Выбрать главу

А чья-то черная рука с какой-то гибельной страстью запойного схватила за его руку и потащила в глубь страшных кощунств, хулы и изуверства.

Мучительно надсаживаясь и сопя, два огромных бритых арестанта волокли за грязный обтрепанный подол полумертвую женщину.

Казалась она непосильной тяжестью, а была такой маленькой и хрупкой.

Узнал Машку.

Расцарапанными руками судорожно и пугливо прятала она истощенную худую грудь.

Узнал эти глаза, наивные и детские.

Плюнул в помертвевшие зрачки, плюнул от невыносимой боли, занес ногу, чтоб каблуком навсегда проломить этот укор:

— Зачем так надругался надо мной?

Потемнело в глазах.

Шатаясь и подпрыгивая от пинков, мать шла.

Челюсти тряслись от слез.

И он протянул руку, хотел приласкать, согреть мать, но рука неверно скользнула и упала тяжелым ударом прямо в спину матери.

А она поднялась и пошла, шла и молила каплю милосердия, обезумевшая от горя, мать…

Закружились в глазах кровавые пятна.

Он почувствовал, как в сжатой горсти захрустел сухой песок.

И, как когда-то, прицелился и метко пустил в раскрытые больные глаза больного помирившегося брата Жени.

Да, видел эти глаза, такие грустные и беззащитные. И сыпал и сыпал в эту беззащитность и грусть сухой песок.

Тогда душа в немом отчаянии схватилась за мысли, за оправдания, но они выскользнули, увернулись, все попрятались.

И спасения не было.

Душа была обнаженной.

С бесстыдством потерянной женщины она выставляла себя, казала всю мерзость и нечистоту своего заразного продажного тела, размазывала пальцами грязь по своим измученным членам, наваливала на себя грехи за грехами, подлость за подлостью…

Изводящий голос гудел жутким гулом похоронного звона и ярко, отчетливо выговаривал слова за словами своим беспощадным чугунным языком.

И Николай просил простить его:

— Господи… Господи, прости меня!

Всю мою жизнь я буду ползать, как последний червяк, я все «внесу без ропота, я пройду все муки, лишь бы Ты.

А черная дьявольская рука с сладострастием запойного тащила в болезненные наслаждения поруганий, хулы и издевательства.

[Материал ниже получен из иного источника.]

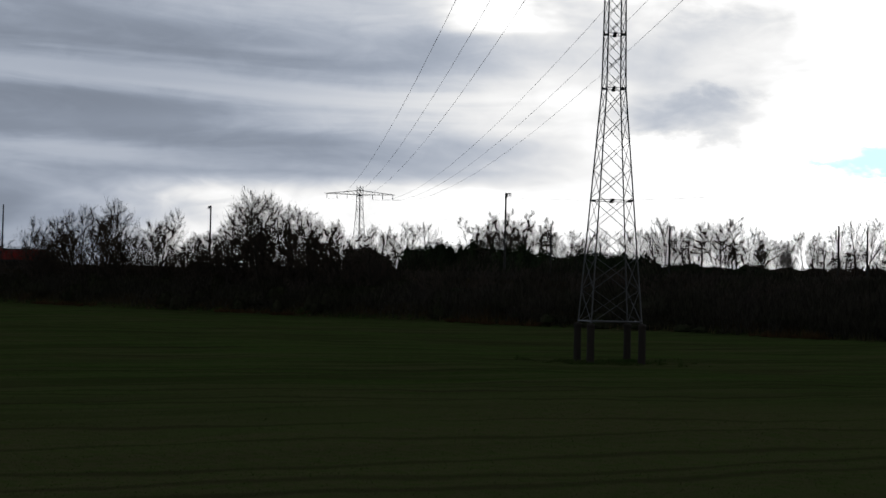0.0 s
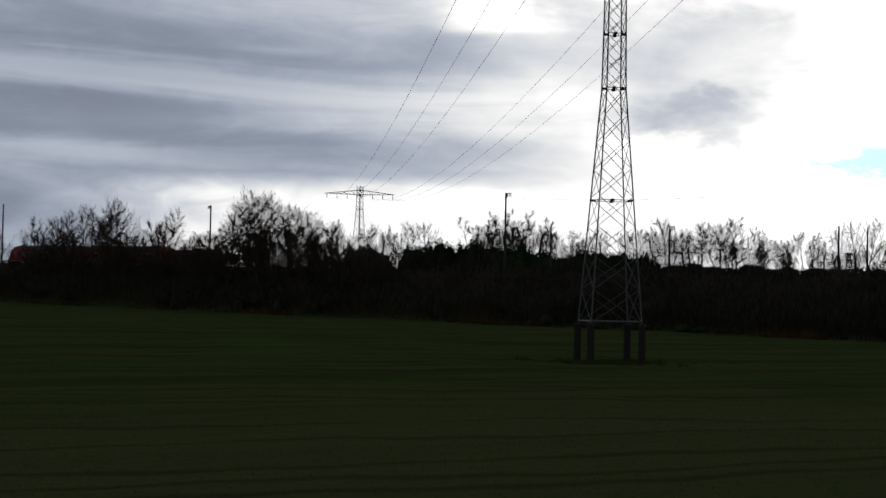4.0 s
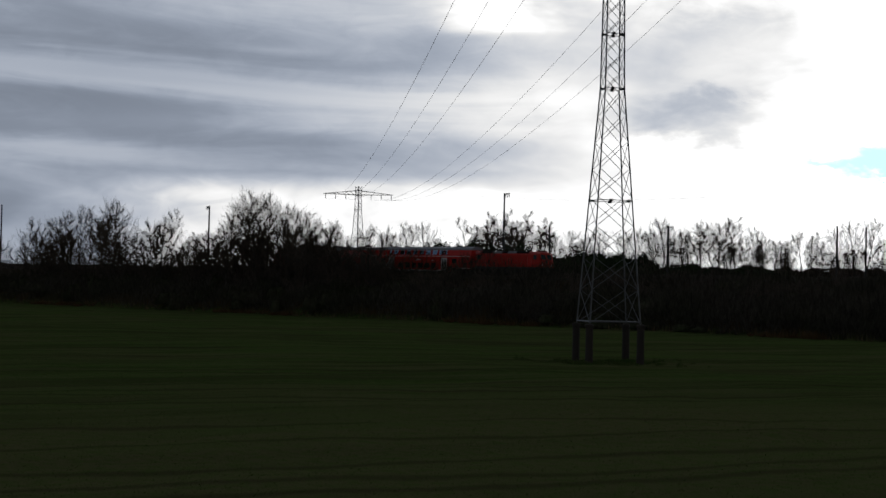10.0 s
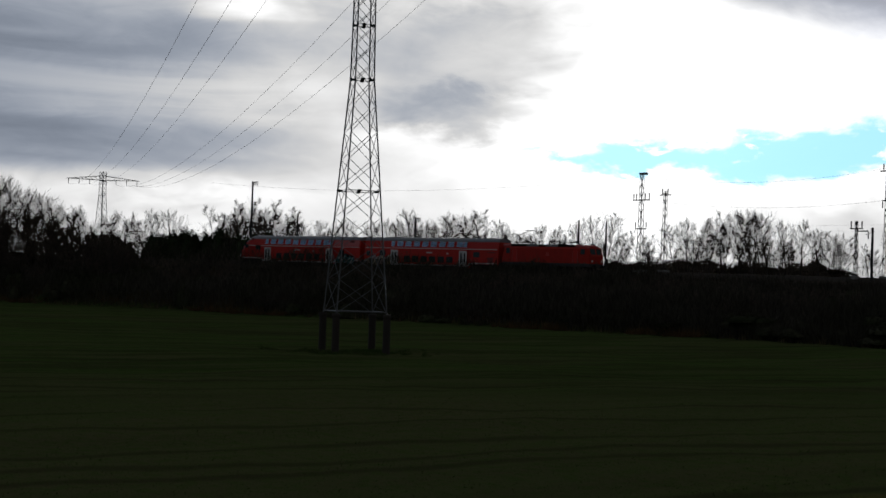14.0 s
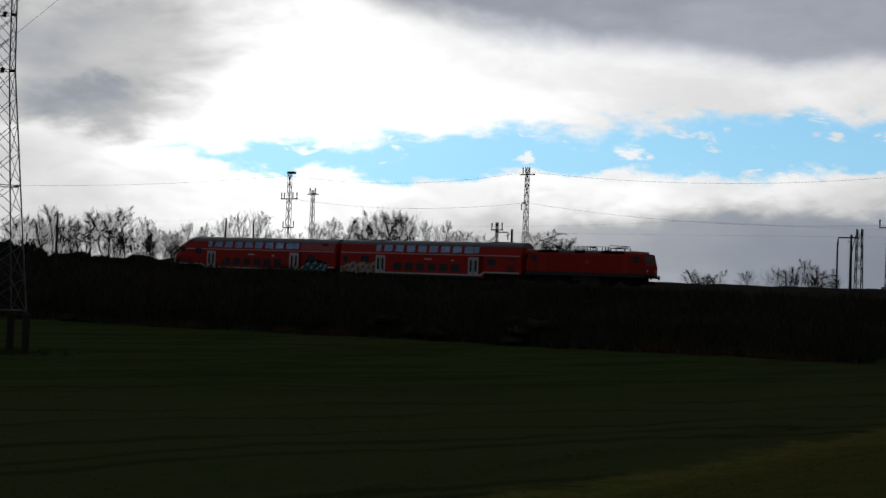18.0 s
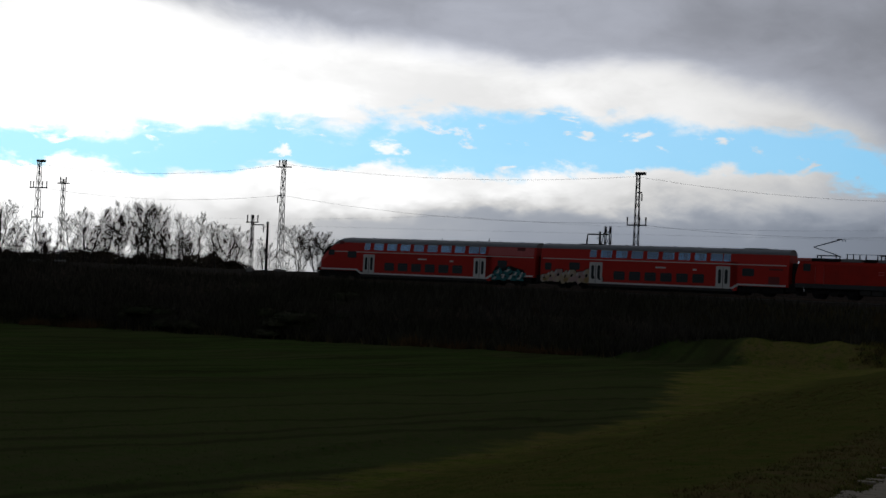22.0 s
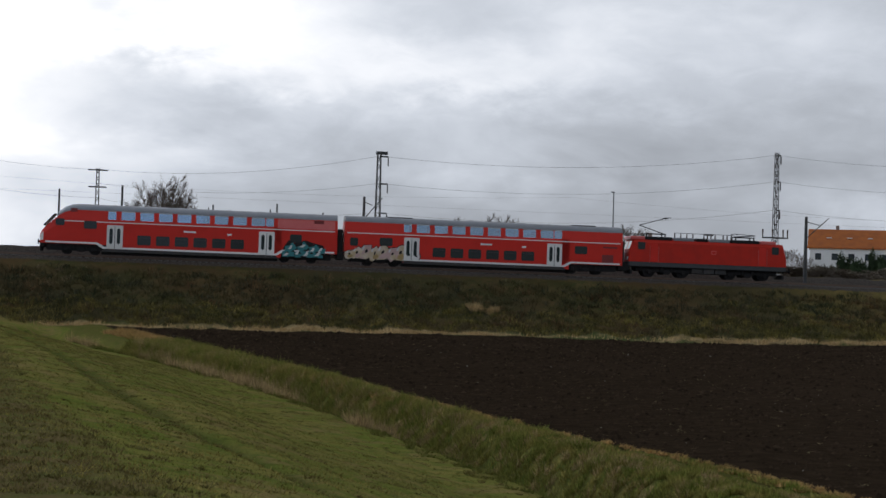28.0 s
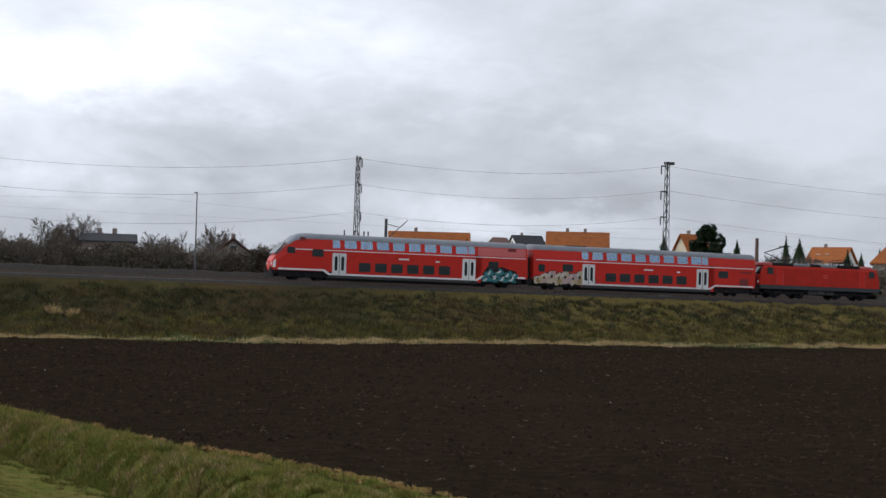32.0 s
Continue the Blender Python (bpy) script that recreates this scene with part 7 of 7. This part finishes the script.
# tufts that mottle the meadow
for seed, mat, n, label in ((61, BLADE, 2600, "fresh green tufts in the meadow"), (62, VERGE, 2600, "withered brown tufts in the meadow"), (63, STRAW_GREEN, 1400, "yellowed tufts in the meadow")):
    x, y = off_strips(*strewn(seed, n, 12, 80, 1.5, 13.4, 0, 1.3))
    tussocks("meadow_tufts", mat, x, y, 16, 0.2, 0.06, 0.022, label, seed)
x, y = off_strips(*strewn(64, 2600, 12, 90, -15.0, -1.5, 0, 1.3))
tussocks("meadow_tufts", VERGE, x, y, 16, 0.24, 0.07, 0.022, "withered brown tufts in the meadow", 64)
# weeds left standing round the pylon's piers
q = np.random.RandomState(65)
x, y = PYLON_X + q.normal(0, 2.2, 240), PYLON_Y + q.normal(0, 2.2, 240)
tussocks("pylon_weeds", CROP, x, y, 30, 0.4, 0.25, 0.03, "green weeds round the pylon's piers", 65)
# dry fringe at the embankment's foot and weeds on its slope
r = np.random.RandomState(9)


def bank_strip(n, x0, x1, d0, d1, gather=0):
    x = r.uniform(x0, x1, n)
    d = r.uniform(d0, d1, n)
    if gather:
        i = r.randint(0, n // gather, n)
        x, d = x[i] + r.normal(0, 0.22, n), d[i] + r.normal(0, 0.22, n)
    return x, np_rail_y(x) - 19.0 - 1.5 * smooth01(x, -110, -60) + d


x, y = bank_strip(15000, -14, 150, -0.3, 0.4, 30)
k = waves(x, y, 0.12, 14) + 0.6 * waves(x, y, 0.7, 15) > -0.5
x, y = x[k], y[k]
blades("foot_straw", STRAW, x, y, 0.34, 0.04, 0.5, "pale dry grass fringe at the foot of the embankment", 10)
x, y = bank_strip(2500, -14, 150, -0.2, 0.4)
blades("foot_straw", STRAW, x, y, 0.3, 0.05, 0.5, "pale dry grass fringe at the foot of the embankment", 11)
x, y = bank_strip(80000, -40, 160, 1.0, 14.5, 18)
blades("bank_weeds", WEED, x, y, 0.38, 0.06, 0.8, "rough brown and green weeds on the embankment", 12)
x, y = bank_strip(30000, -40, 160, 0.8, 7.0, 16)
blades("bank_grass", BANK_GRASS, x, y, 0.32, 0.06, 0.8, "yellow-green grass low on the embankment", 13)
x, y = bank_strip(9000, -40, 160, 6.0, 14.5, 14)
blades("bank_brush", BRAMBLE, x, y, 0.5, 0.07, 0.8, "low dark brush high on the embankment", 14)
x, y = bank_strip(3500, -400, -60, -1.2, 0.8, 5)
blades("field_edge_straw", STALK, x, y, 0.9, 0.08, 0.4, "pale dead grass along the field's far edge", 15)
x, y = bank_strip(3000, -70, -36, 6.6, 7.6)
blades("berm_straw", STALK, x, y, 0.22, 0.07, 0.6, "pale dry grass along the berm", 16)
x, y = bank_strip(34000, -40, 160, 0.8, 14.8, 25)
blades("bank_stalks", STALK, x, y, 0.3, 0.05, 0.9, "withered brown stalks on the embankment", 32)

# clumps on the embankment: russet and dark ones above, yellow-green ones below
x, y = bank_strip(420, -40, 160, 2.0, 14.3)
tussocks("bank_weeds", RUSSET, x, y, 60, 1.2, 0.4, 0.06, "russet dead weeds in clumps on the embankment", 51)
x, y = bank_strip(260, -40, 160, 6.0, 14.6)
tussocks("bank_brush", BRAMBLE, x, y, 60, 1.3, 0.4, 0.07, "low dark brush high on the embankment", 52)
x, y = bank_strip(420, 45, 160, 1.0, 12.5)
tussocks("bank_grass", BANK_GRASS, x, y, 50, 0.9, 0.36, 0.06, "yellow-green grass clumps on the embankment", 54)
x, y = bank_strip(420, -40, 160, 1.0, 7.5)
tussocks("bank_grass", BANK_GRASS, x, y, 50, 0.8, 0.36, 0.06, "yellow-green grass clumps low on the embankment", 53)


def bank_scrub():
    """The leafless scrub that covers the bank to the left: countless stalks over its whole depth."""
    r = np.random.RandomState(41)
    n = 270000
    az = -77.5 + 67.5 * r.rand(n) ** 0.95
    az = np.radians(az[r.rand(n) < np.interp(az, [-40, -24, -18, -10.5], [1.0, 0.5, 0.25, 0.0])])
    n = len(az)
    x = np.empty(n)
    k = np.full(n, 160.0)
    d = r.uniform(-1.0, 16.5, n)
    # mown to some way up the slope towards the dyke
    d = np.maximum(d, 7.0 * smooth01(np.degrees(az), -26, -19) * r.uniform(0.8, 1.5, n))
    for _ in range(60):
        x = np.sin(az) * k
        foot = np_rail_y(x) - 19.0 - 1.5 * smooth01(x, -110, -60)
        k = 0.5 * k + 0.5 * (foot + d) / np.maximum(np.cos(az), 0.12)
    x, y = np.sin(az) * k, np.cos(az) * k
    ground = lay(x, y)[0]
    a = np.degrees(az)
    high = np.interp(a, [-78, -74.6, -73.8, -61, -56, -46, -38, -30, -23, -17, -10], [3.2, 3.3, 4.2, 3.9, 3.0, 2.6, 1.7, 1.0, 0.7, 0.4, 0.15])
    high = high * np.clip(0.75 + 0.28 * waves(x, y, 0.22, 31), 0.25, 1.4)
    high = high * (1 - np.interp(a, [-62, -60, -47, -43, -40], [0.0, -0.25, -0.15, 0.25, 0.65]) * smooth01(d, 8.0, 14.0))
    z = ground + high * r.rand(n) ** 0.8 - 0.2
    t = r.uniform(0.5, 1.3, n)
    w = r.uniform(0.02, 0.07, n)
    b, c = r.uniform(0, 6.283, n), r.uniform(0, 6.283, n)
    l = r.uniform(0.1, 0.8, n) * t
    p = np.empty((n, 3, 3), np.float32)
    p[:, 0] = np.stack([x - np.cos(b) * w, y - np.sin(b) * w, z], 1)
    p[:, 1] = np.stack([x + np.cos(b) * w, y + np.sin(b) * w, z], 1)
    p[:, 2] = np.stack([x + np.cos(c) * l, y + np.sin(c) * l, z + t], 1)
    me = bpy.data.meshes.new("bank_scrub")
    me.vertices.add(3 * n)
    me.vertices.foreach_set("co", p.ravel())
    me.loops.add(3 * n)
    me.loops.foreach_set("vertex_index", np.arange(3 * n, dtype=np.int32))
    me.polygons.add(n)
    me.polygons.foreach_set("loop_start", np.arange(0, 3 * n, 3, dtype=np.int32))
    me.update(calc_edges=True)
    me.materials.append(SCRUB)
    tagged(new("bank_scrub", me), "dense dark leafless scrub covering the railway bank", "scrub", kind="stuff")


bank_scrub()
# russet dead grass in patches along the field's edge
x, y = bank_strip(700, -330, -55, -1.6, 0.6)
k = waves(x, y, 0.11, 27) > 0.5
tussocks("field_edge_weeds", RUSSET, x[k], y[k], 60, 0.9, 0.9, 0.05, "russet dead grass at the field's far edge", 27)
# a straw-coloured shrub on the slope
xb, yb = on_bearing(9.75, -13.6)
tussocks("straw_bush", STRAW, xb + np.array([0.0, 0.55, -0.6, 0.2, -1.1]), yb + np.array([0.0, 0.2, 0.1, -0.3, 0.2]), 260, 0.8, 0.8, 0.035, "straw-coloured dead bush on the bank", 17, "bush", 0.8)
# straw and roots left on the ploughed field
x, y = strewn(66, 7000, 26, 130, 18.6, 95, 4, 1.2)
k = y < np_rail_y(x) - 21.0
blades("field_straw", STALK, x[k], y[k], 0.06, 0.04, 2.5, "scattered straw on the ploughed field", 66, "straw")
# the crop near the standpoint
rr = np.random.RandomState(18)
az, di = np.radians(rr.uniform(-78, -24, 90000)), 24 + 80 * rr.rand(90000) ** 1.5
x, y = np.sin(az) * di, np.cos(az) * di
k = (x - np.interp(y, PATH_Y, PATH_X)) < -15.5
blades("winter_crop", CROP, x[k], y[k], 0.045, 0.03, 0.9, "thin rows of winter crop in dark soil", 18, "crop")


def clods():
    """Lumps of ploughed earth and a few pale stones and stalks."""
    r = np.random.RandomState(23)
    n = 75000
    y = 26 + 108 * r.rand(n) ** 1.2
    u = 18.6 + 90 * r.rand(n) ** 1.2
    x = np.interp(y, PATH_Y, PATH_X) + u
    k = (y < np_rail_y(x) - 21.2) & (np.abs(x) < y * 0.95)
    x, y = x[k], y[k]
    z = lay(x, y)[0]
    n = len(x)
    s = 0.015 + 0.085 * r.rand(n) ** 2.2 * (0.6 + y / 80)
    base = np.array([(1, 0, 0), (0.3, 0.95, 0), (-0.8, 0.6, 0), (-0.8, -0.6, 0), (0.3, -0.95, 0), (0.1, 0.1, 0.75)])
    tri = np.array([(0, 1, 5), (1, 2, 5), (2, 3, 5), (3, 4, 5), (4, 0, 5)])
    pale = r.rand(n) < 0.006
    for name, mat, sel, label in (("soil_clods", CLOD, ~pale, "dark clods of ploughed earth"), ("field_stones", STONE, pale, "small pale stones on the ploughed field")):
        c = np.stack([x, y, z - 0.01], 1)[sel]
        m = len(c)
        jit = r.uniform(0.6, 1.3, (m, 6, 1))
        v = c[:, None] + base[None] * s[sel][:, None, None] * jit * (1.0 if name == "soil_clods" else 0.4)
        f = (np.arange(m) * 6)[:, None, None] + tri[None]
        me = bpy.data.meshes.new(name)
        me.from_pydata(v.reshape(-1, 3).tolist(), [], f.reshape(-1, 3).tolist())
        me.materials.append(mat)
        tagged(new(name, me), label, "soil" if name == "soil_clods" else "stones", kind="stuff")


clods()

motions()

На крик кричала душа, вырывалась, боролась, но сил уже не стало, — она отдалась истязанию и пытке и боли безумной.

Сердце по кусочкам резали.

Вдруг белым светом Преображения упала пелена на выжженные глаза.

Среди белоснежных облаков, воркующих с теплой лазурью, встала Она и запела голосом полного сердца эту музыку, эту песню…

Песнь песней:

— Приди ко мне!

Но те, которые так глубоко врезались в душу и жалили сердце — их было много — они продирались сквозь серебро белого света, карабкались один на другого с искаженными ртами, в гноище, в слезах, в нестерпимых муках, с страшным словом на похолодевших от истощения и горя ртах:

— Проклятый ты, проклятый!

И метался по камере.

— Спаси Ты меня, спаси!

* * *

Зажгли лампочку.

Долго не успокаивалась лампочка в своей железной клетке: кивала, подмигивала, удивлялась, насмехалась, рыдала тоненькими загнутыми язычками.

В коридоре зазвякали равнодушные шпоры.

Хлопнула форточка двери.

— Сто двадцать, — сказало-мелькнуло лицо дежурного.

Хотел спросить о бумаге, хотел о многом, о многом спросить, будто там, за дверью, все знали.

— Сто двадцать один, — ответила-захлопнулась форточка.

Вошел надзиратель, отпер кровать, помялся, будто собираясь сказать что-то большое и важное, и вышел:

— Спокойной ночи!

И опять ночь.

Стало все крепко безответным и скрытным.

Стены молчали, таили в своем каменном сердце какое-то бесповоротное решение неуклонной неведомой судьбы.

И погасла запылавшая с отчаяния мечта о том, как было бы хорошо, несказанно хорошо, если бы сделал не так, как сделал, а по-другому, если бы вовремя догадался, вовремя спохватился, был более чутким…

А где-то внизу, на тюремном дворе, громыхали.

Казалось, строили чудовищную плаху, громоздили орудия, пытки, точили адские бритвы…

А где-то внизу, на тюремном дворе, пилили:

— Не вернется… не вернется…

И глухо ударяли молотками:

— Никогда… Никогда…

И кто-то бежал на огромных ногах, добегал до изголовья, заглядывал в лицо и, ухая, бросался прямо в кровать.

А за ним другой, а за другим третий…

III

Медленно неделями — годами, днями — неделями, мгновеньями — вечностью ползло тюремное время.